Marketability Discount in Fair Value Cases. New York is in the minority of jurisdictions that authorize consideration of a discount for lack of marketability in applying the fair value standard in statutory appraisal proceedings triggered by a dissolution petition or merger. On the other hand, New York case law squarely agrees with the overwhelming majority of jurisdictions that prohibit consideration of a discount for lack of control a/k/a minority discount, which therefore requires the business appraiser to value the interest at the controlling, non-marketable level of value. However, as I highlighted in a post I wrote over three years ago, there is a substantial body of opinion among leading appraisal experts that no empirical support exists for application of a marketability discount to a controlling interest, and that applying the marketability discount effectively constitutes a prohibited minority discount. This argument briefly won the day in the Giaimo case before being rejected on appeal. Will some bold litigant give it another try? Undoubtedly.

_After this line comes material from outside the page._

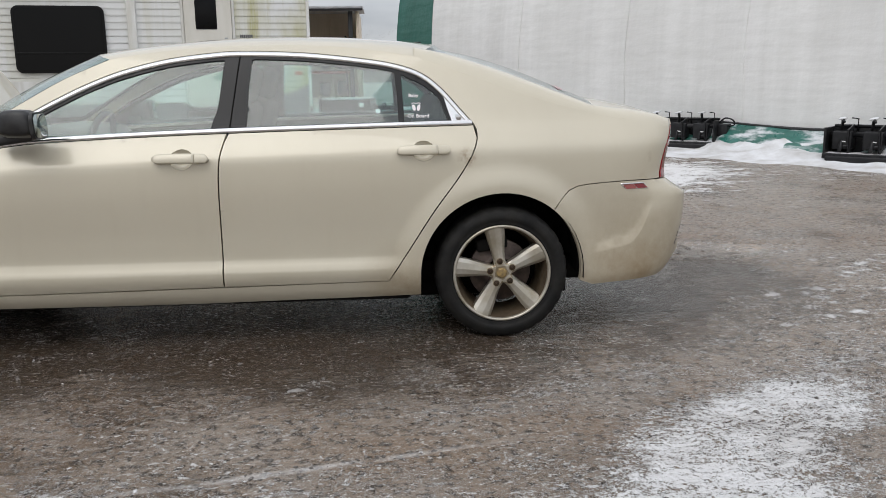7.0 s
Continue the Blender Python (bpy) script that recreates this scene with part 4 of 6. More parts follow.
def hood():
    hinge = Matrix.Translation((-1.165, 0, 0.950)) @ Matrix.Rotation(radians(HOOD_ANGLE), 4, "Y") @ Matrix.Translation((1.165, 0, -0.950))
    def skin(s, t, drop=0.0, shrink=0.0):
        e = -1.115 - 0.955 * t
        ye = hood_y(max(e, -2.07)) - 0.010 - shrink
        k = -1 + 2 * s
        y = ye * k
        r = -1.115 - 0.20 * max(0, 1 - (y / 0.76) ** 2) - shrink
        f = -2.150 + 0.095 * (abs(y) / 0.505) ** 2.4 + shrink
        x = r + (f - r) * t if abs(k) < 1 else e
        x = (r + (f - r) * t) * (1 - k**6) + e * k**6
        z = hood_z(max(e, -2.07)) + 0.058 * (1 - k * k) * (1 - 0.25 * t) - 0.03 * step01(0.86, 1.0, t) - drop
        return hinge @ Vector((x, y, z))
    bm = grid_bm(lambda s, t: skin(s, t), 28, 26)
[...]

Filing of Dissolution Petition as RFR Trigger. The Second Department’s 1986 decision in the Doniger case was the first of a half-dozen or so appellate and trial court rulings over the following 25 years analyzing whether the filing of a dissolution petition itself triggered the company’s or respondents’ right to purchase the petitioner’s shares at the price and on the terms stipulated in the shareholders’ agreement’s right-of-first-refusal (RFR) provision. The results have varied based on arguably inconsequential differences in the phraseology of the RFR, leaving shareholders and their legal advisors, who may be considering bringing a dissolution petition, at risk of unwittingly triggering a contractual buy-out at a price less than fair value and on highly unfavorable payment terms. I wouldn’t go so far as to say there are completely irreconcilable differences among the appellate rulings, but an opinion someday from the Court of Appeals would go a long way toward bringing predictability to the current state of uncertainty.